### EXERCISE
Take the entries below and print only the lines from the one with "4. More parts follow." through the one with "big, 0.46), 0.45))", exactly as they stand, both ends included.
— start of SUPPLIED RECORDS —
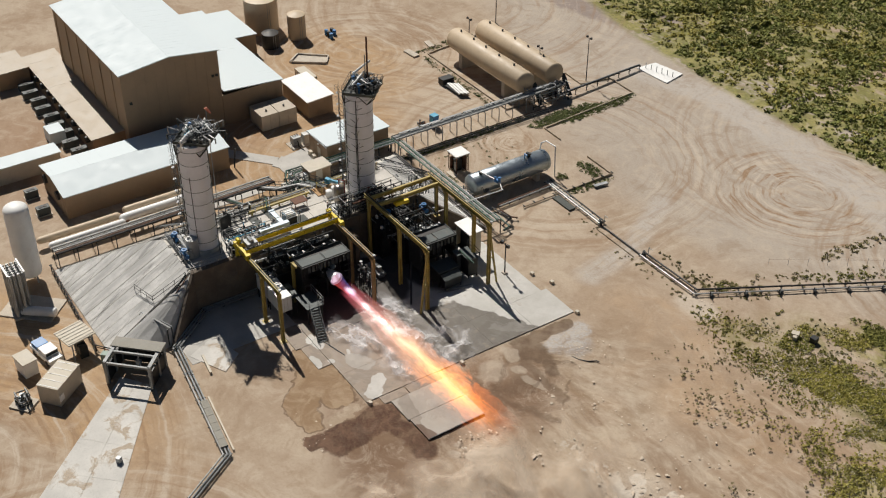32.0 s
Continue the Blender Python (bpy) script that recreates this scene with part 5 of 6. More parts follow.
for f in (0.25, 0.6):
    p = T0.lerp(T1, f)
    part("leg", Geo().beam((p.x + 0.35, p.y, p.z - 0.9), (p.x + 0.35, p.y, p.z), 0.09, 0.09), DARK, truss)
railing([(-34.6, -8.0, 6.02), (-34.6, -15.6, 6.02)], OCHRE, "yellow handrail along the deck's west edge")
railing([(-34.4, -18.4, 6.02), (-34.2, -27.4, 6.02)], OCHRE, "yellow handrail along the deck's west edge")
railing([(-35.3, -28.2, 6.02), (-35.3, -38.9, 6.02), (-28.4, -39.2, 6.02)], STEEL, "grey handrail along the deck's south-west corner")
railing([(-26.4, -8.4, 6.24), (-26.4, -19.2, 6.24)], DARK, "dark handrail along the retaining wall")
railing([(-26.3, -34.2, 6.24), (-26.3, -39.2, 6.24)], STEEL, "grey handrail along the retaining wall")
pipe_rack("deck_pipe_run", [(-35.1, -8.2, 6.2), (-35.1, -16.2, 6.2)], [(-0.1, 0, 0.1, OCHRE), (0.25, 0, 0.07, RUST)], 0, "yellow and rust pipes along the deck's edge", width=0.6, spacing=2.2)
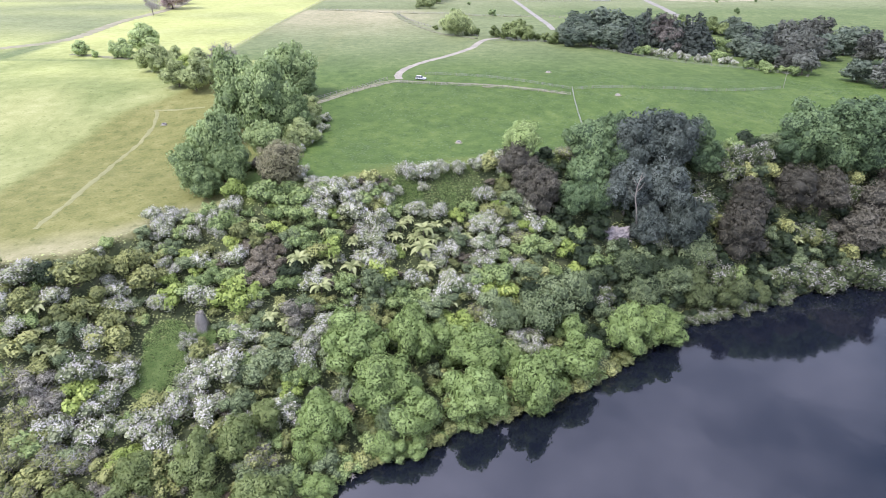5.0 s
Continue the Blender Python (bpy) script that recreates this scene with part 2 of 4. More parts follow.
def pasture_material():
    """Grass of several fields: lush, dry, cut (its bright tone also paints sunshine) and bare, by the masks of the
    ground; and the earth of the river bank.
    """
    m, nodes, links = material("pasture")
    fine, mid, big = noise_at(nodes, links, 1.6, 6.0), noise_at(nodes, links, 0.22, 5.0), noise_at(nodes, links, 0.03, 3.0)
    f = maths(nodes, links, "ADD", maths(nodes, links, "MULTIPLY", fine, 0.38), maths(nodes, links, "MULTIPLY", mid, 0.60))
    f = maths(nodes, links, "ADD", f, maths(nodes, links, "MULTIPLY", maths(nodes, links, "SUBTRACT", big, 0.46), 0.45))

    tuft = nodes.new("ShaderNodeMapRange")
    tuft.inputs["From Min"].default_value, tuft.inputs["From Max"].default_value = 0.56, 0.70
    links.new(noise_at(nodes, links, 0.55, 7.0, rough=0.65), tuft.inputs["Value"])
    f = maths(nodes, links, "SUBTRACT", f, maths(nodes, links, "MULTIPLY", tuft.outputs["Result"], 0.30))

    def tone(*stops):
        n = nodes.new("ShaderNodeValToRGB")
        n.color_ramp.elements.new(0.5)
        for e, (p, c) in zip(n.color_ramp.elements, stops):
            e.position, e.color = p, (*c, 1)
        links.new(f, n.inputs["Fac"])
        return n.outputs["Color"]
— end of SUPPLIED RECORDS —
### SOLUTION TO THIS PROBLEM
Continue the Blender Python (bpy) script that recreates this scene with part 2 of 4. More parts follow.
def pasture_material():
    """Grass of several fields: lush, dry, cut (its bright tone also paints sunshine) and bare, by the masks of the
    ground; and the earth of the river bank.
    """
    m, nodes, links = material("pasture")
    fine, mid, big = noise_at(nodes, links, 1.6, 6.0), noise_at(nodes, links, 0.22, 5.0), noise_at(nodes, links, 0.03, 3.0)
    f = maths(nodes, links, "ADD", maths(nodes, links, "MULTIPLY", fine, 0.38), maths(nodes, links, "MULTIPLY", mid, 0.60))
    f = maths(nodes, links, "ADD", f, maths(nodes, links, "MULTIPLY", maths(nodes, links, "SUBTRACT", big, 0.46), 0.45))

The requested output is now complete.